## BEGIN Data for processing

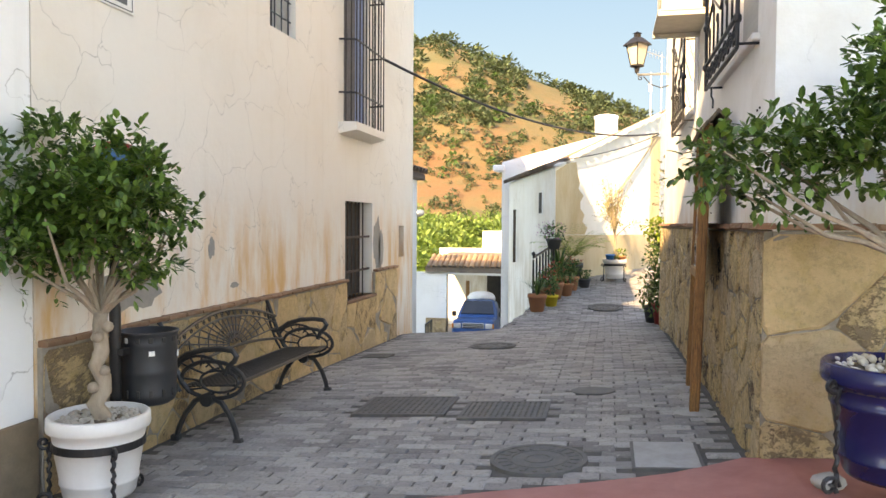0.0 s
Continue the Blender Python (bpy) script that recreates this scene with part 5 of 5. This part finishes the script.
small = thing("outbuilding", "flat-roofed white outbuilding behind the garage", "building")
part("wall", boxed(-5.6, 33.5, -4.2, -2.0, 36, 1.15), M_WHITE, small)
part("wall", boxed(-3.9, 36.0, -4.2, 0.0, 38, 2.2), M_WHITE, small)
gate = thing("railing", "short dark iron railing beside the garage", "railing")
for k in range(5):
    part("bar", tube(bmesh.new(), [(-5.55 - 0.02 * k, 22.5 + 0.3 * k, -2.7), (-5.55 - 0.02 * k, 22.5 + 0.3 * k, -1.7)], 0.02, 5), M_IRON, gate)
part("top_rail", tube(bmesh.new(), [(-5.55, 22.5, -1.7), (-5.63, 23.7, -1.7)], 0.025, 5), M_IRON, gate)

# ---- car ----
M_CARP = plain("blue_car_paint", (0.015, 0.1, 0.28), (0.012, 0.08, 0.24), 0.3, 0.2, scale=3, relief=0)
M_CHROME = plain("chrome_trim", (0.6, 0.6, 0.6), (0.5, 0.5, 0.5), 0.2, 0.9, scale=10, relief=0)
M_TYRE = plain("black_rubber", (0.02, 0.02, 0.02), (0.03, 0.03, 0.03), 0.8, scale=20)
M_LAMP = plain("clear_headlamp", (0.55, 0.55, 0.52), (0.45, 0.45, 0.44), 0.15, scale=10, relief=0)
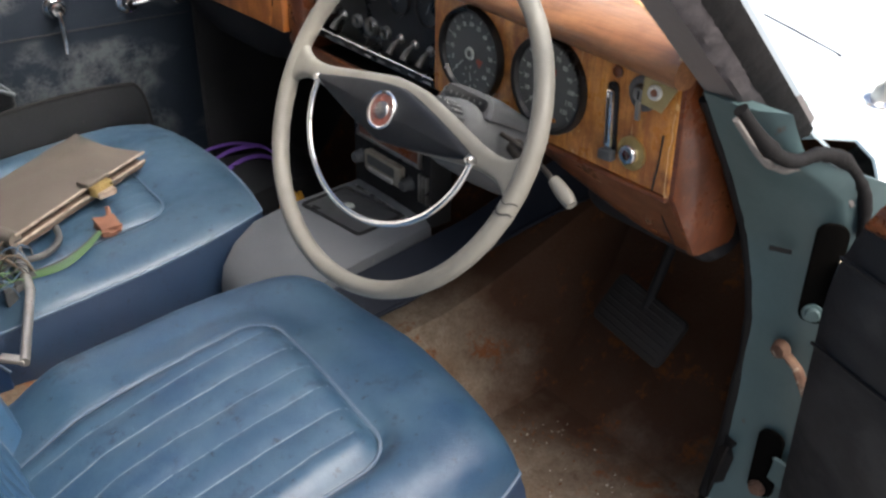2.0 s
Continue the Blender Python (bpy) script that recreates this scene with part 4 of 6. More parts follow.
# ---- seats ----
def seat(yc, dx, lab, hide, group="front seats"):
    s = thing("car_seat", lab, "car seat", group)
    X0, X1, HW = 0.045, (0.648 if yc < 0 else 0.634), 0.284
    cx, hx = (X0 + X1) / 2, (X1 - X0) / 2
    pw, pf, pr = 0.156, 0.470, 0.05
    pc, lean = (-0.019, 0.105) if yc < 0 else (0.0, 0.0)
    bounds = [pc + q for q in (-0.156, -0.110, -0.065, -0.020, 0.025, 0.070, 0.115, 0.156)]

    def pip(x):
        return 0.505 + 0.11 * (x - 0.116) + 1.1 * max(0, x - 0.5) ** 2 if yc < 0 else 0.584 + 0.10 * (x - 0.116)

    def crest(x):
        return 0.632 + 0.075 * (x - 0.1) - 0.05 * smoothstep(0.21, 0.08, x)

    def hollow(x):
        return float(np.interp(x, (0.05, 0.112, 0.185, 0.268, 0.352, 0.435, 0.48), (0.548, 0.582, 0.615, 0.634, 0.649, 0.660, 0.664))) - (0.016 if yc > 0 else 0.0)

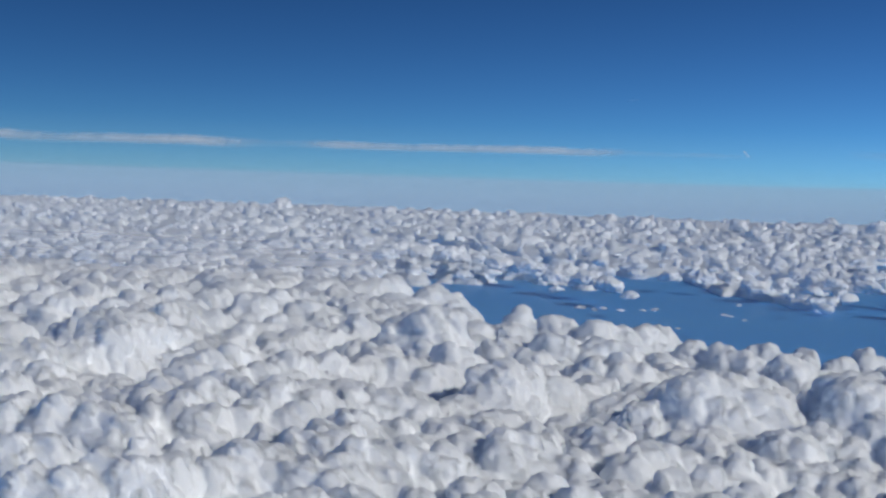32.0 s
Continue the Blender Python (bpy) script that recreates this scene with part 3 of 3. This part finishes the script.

## END Data for processing

● **Goal of the exercise**: The line with "More parts follow." marks the start and the line with "return 0.505 +" marks the end; transcribe every line in that stretch, unchanged.

● **Solution to the exercise**:
Continue the Blender Python (bpy) script that recreates this scene with part 4 of 6. More parts follow.
# ---- seats ----
def seat(yc, dx, lab, hide, group="front seats"):
    s = thing("car_seat", lab, "car seat", group)
    X0, X1, HW = 0.045, (0.648 if yc < 0 else 0.634), 0.284
    cx, hx = (X0 + X1) / 2, (X1 - X0) / 2
    pw, pf, pr = 0.156, 0.470, 0.05
    pc, lean = (-0.019, 0.105) if yc < 0 else (0.0, 0.0)
    bounds = [pc + q for q in (-0.156, -0.110, -0.065, -0.020, 0.025, 0.070, 0.115, 0.156)]

    def pip(x):
        return 0.505 + 0.11 * (x - 0.116) + 1.1 * max(0, x - 0.5) ** 2 if yc < 0 else 0.584 + 0.10 * (x - 0.116)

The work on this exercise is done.